NOMINATION D'UN DÉPUTÉ
EN MISSION TEMPORAIRE

    M. le président. J'ai reçu de M. le Premier ministre une lettre m'informant de sa décision de charger M. Emmanuel Hamelin, député du Rhône, d'une mission temporaire, dans le cadre des dispositions de l'article LO-144 du code électoral, auprès de M. le ministre de la jeunesse, de l'éducation nationale et de la recherche, de M. le ministre de la culture et de la communication et de Mme la ministre déléguée à la recherche et aux nouvelles technologies.
    Cette décision a fait l'objet d'un décret publié au Journal officiel du jeudi 22 mai 2003.

4

ORDRE DU JOUR DES PROCHAINES SÉANCES

    M. le président.

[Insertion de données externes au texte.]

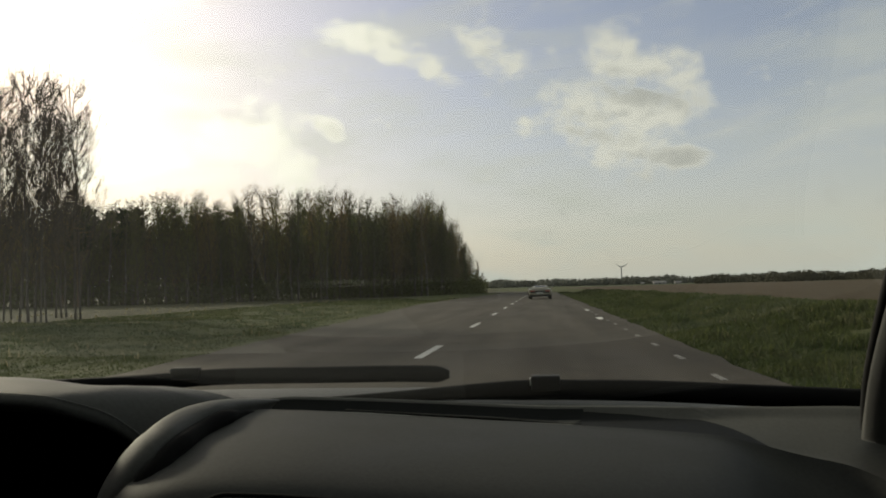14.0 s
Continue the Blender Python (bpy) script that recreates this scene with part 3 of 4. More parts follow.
    tube("hatch_groove", groove, 0.0032, M_GROOVE_SHADE, pad, "dark groove round the hatch", sides=8)
    # proud skin of the hatch
    grid = []
    for a in range(25):
        row = []
        for b in range(41):
            u = u0 + 0.06 + (u1 - u0 - 0.12) * b / 40
            corner = 0.0
            edge = min(b, 40 - b) / 40 * (u1 - u0)
            r = 0.42 if b < 20 else 0.22
            if edge < r:
                corner = (r - math.sqrt(max(0.0, r * r - (r - edge) ** 2))) * 0.67 / r
            v = v0 + 0.09 + corner + (v1 - v0 - corner) * a / 24
            row.append(on_pad(u, v, 0.0012))
        grid.append(row)
    loft("airbag_hatch", grid, M_PANEL, pad, "matt hatch with rounded corners in the dash face")
    make_air_vent(pad, on_pad)
    return pad


def make_defroster(x0, x1, y0, level, level_end, parent):
    """A long demister slot with a pale rim and ribs, lying in the shelf, which may slope from one end to the other."""
    y1 = y0 + 0.033

    def at(x, y, up):
        return Vector((x, y, EYE + level + (level_end - level) * (x - x0) / (x1 - x0) + up))
    slope = Matrix.Rotation(-math.atan2(level_end - level, x1 - x0), 4, "Y")
    vent = part("defroster_vent", box_bm((x1 - x0, y1 - y0, 0.004), at((x0 + x1) / 2, (y0 + y1) / 2, 0.0), 0.0015, slope), M_GROOVE_SHADE, parent, "black demister slot with pale ribs")
    for a, b in (((x0, y0), (x1, y0)), ((x0, y1), (x1, y1)), ((x0, y0), (x0, y1)), ((x1, y0), (x1, y1))):
        tube("rim", [at(*a, 0.002), at(*b, 0.002)], 0.0016, M_FIN, vent, sides=8)
    count = max(3, int((x1 - x0) / 0.055))
    for k in range(1, count):
        x = x0 + (x1 - x0) * k / count
        tube("rib", [at(x - 0.004, y0, 0.003), at(x + 0.004, y1, 0.003)], 0.0009, M_FIN, vent, sides=6)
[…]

Cet après-midi, à quinze heures quinze, deuxième séance publique :
    Suite de la discussion du projet de loi, n° 784, portant adaptation de la justice aux évolutions de la criminalité :
    M. Jean-Luc Warsmann, rapporteur au nom de la commission des lois constitutionnelles, de la législation et de l'administration générale de la République (rapport n° 856) ;
    M. François d'Aubert, rapporteur pour avis au nom de la commission des finances, de l'économie générale et du plan (avis n° 864).
    A vingt et une heures trente, troisième séance publique :
    Suite de l'ordre du jour de la première séance.
    La séance est levée.
    (La séance est levée à treize heures vingt.)